Items from a dataset
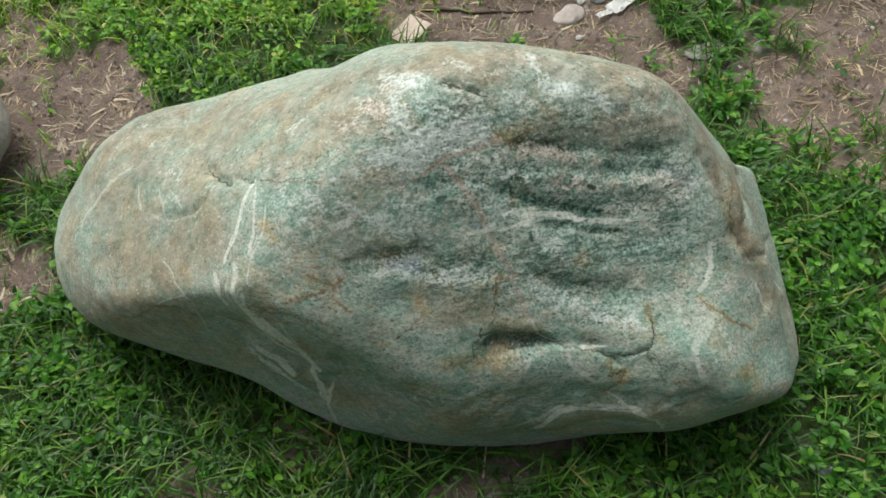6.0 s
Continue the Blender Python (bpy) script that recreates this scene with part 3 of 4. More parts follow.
mark('vein', 0.0045, 1, (0.058, -0.354), (0.097, -0.325), (0.128, -0.311), (0.163, -0.311), (0.215, -0.317))
mark('vein', 0.00224, 0.7, (0.221, -0.315), (0.249, -0.339), (0.282, -0.366))
mark('vein', 0.0032, 0.7, (0.108, -0.211), (0.111, -0.223), (0.132, -0.243), (0.152, -0.258))
mark('vein', 0.0021, 0.8, (0.055, -0.149), (0.068, -0.175), (0.089, -0.192))
mark('vein', 0.00336, 1, (0.357, -0.048), (0.356, -0.082), (0.348, -0.106), (0.335, -0.122))
mark('vein', 0.00168, 0.5, (0.278, -0.08), (0.321, -0.071), (0.355, -0.07))
mark('vein', 0.00182, 0.7, (-0.027, 0.008), (-0.01, 0.01), (0.012, 0.014))
mark('vein', 0.00252, 1, (-0.034, 0.004), (0.013, 0.004), (0.045, 0.011), (0.065, 0.015))
mark('vein', 0.0028, 1, (0.031, 0.03), (0.077, 0.025), (0.116, 0.014), (0.164, 0.006), (0.221, 0.003))
mark('vein', 0.00308, 1, (0.238, 0.0), (0.254, -0.009), (0.271, -0.024))
mark('vein', 0.00168, 0.6, (0.035, 0.011), (0.055, 0.006), (0.074, 0.008))
mark('vein', 0.00224, 1, (0.082, 0.025), (0.105, 0.022), (0.126, 0.018), (0.14, 0.01), (0.164, 0.005))
mark('vein', 0.0021, 0.4, (0.123, -0.007), (0.188, -0.017), (0.205, -0.015))
mark('vein', 0.00196, 0.4, (0.201, -0.113), (0.227, -0.103), (0.241, -0.079))
mark('vein', 0.00308, 0.5, (0.36, -0.046), (0.392, -0.037))
mark('vein', 0.0028, 0.9, (0.448, -0.124), (0.46, -0.158))
mark('vein', 0.0028, 0.5, (0.314, -0.219), (0.325, -0.264))
mark('vein', 0.0049, 0.4, (0.337, -0.171), (0.313, -0.219))
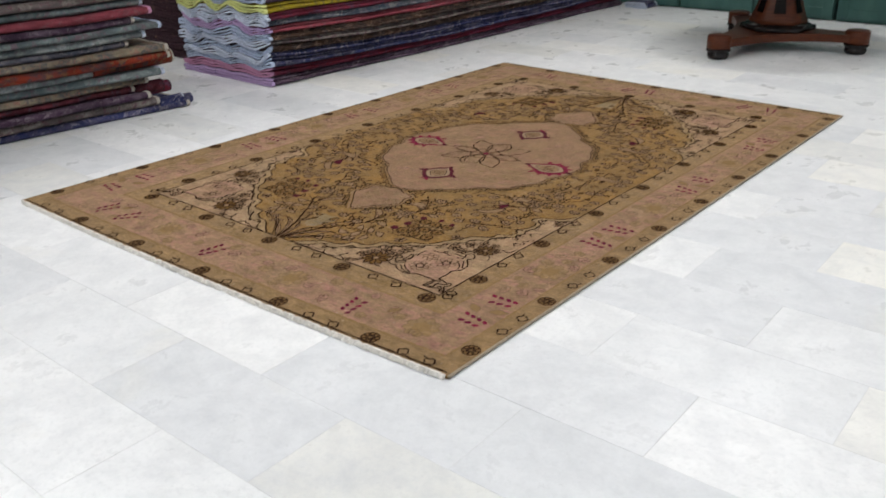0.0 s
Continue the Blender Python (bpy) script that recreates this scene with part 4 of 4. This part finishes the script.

**What the task requires**
Quote the data above in full and without alteration; skip the pictures.

**Response to the task**
6.0 s
Continue the Blender Python (bpy) script that recreates this scene with part 3 of 4. More parts follow.
mark('vein', 0.0045, 1, (0.058, -0.354), (0.097, -0.325), (0.128, -0.311), (0.163, -0.311), (0.215, -0.317))
mark('vein', 0.00224, 0.7, (0.221, -0.315), (0.249, -0.339), (0.282, -0.366))
mark('vein', 0.0032, 0.7, (0.108, -0.211), (0.111, -0.223), (0.132, -0.243), (0.152, -0.258))
mark('vein', 0.0021, 0.8, (0.055, -0.149), (0.068, -0.175), (0.089, -0.192))
mark('vein', 0.00336, 1, (0.357, -0.048), (0.356, -0.082), (0.348, -0.106), (0.335, -0.122))
mark('vein', 0.00168, 0.5, (0.278, -0.08), (0.321, -0.071), (0.355, -0.07))
mark('vein', 0.00182, 0.7, (-0.027, 0.008), (-0.01, 0.01), (0.012, 0.014))
mark('vein', 0.00252, 1, (-0.034, 0.004), (0.013, 0.004), (0.045, 0.011), (0.065, 0.015))
mark('vein', 0.0028, 1, (0.031, 0.03), (0.077, 0.025), (0.116, 0.014), (0.164, 0.006), (0.221, 0.003))
mark('vein', 0.00308, 1, (0.238, 0.0), (0.254, -0.009), (0.271, -0.024))
mark('vein', 0.00168, 0.6, (0.035, 0.011), (0.055, 0.006), (0.074, 0.008))
mark('vein', 0.00224, 1, (0.082, 0.025), (0.105, 0.022), (0.126, 0.018), (0.14, 0.01), (0.164, 0.005))
mark('vein', 0.0021, 0.4, (0.123, -0.007), (0.188, -0.017), (0.205, -0.015))
mark('vein', 0.00196, 0.4, (0.201, -0.113), (0.227, -0.103), (0.241, -0.079))
mark('vein', 0.00308, 0.5, (0.36, -0.046), (0.392, -0.037))
mark('vein', 0.0028, 0.9, (0.448, -0.124), (0.46, -0.158))
mark('vein', 0.0028, 0.5, (0.314, -0.219), (0.325, -0.264))
mark('vein', 0.0049, 0.4, (0.337, -0.171), (0.313, -0.219))
0.0 s
Continue the Blender Python (bpy) script that recreates this scene with part 4 of 4. This part finishes the script.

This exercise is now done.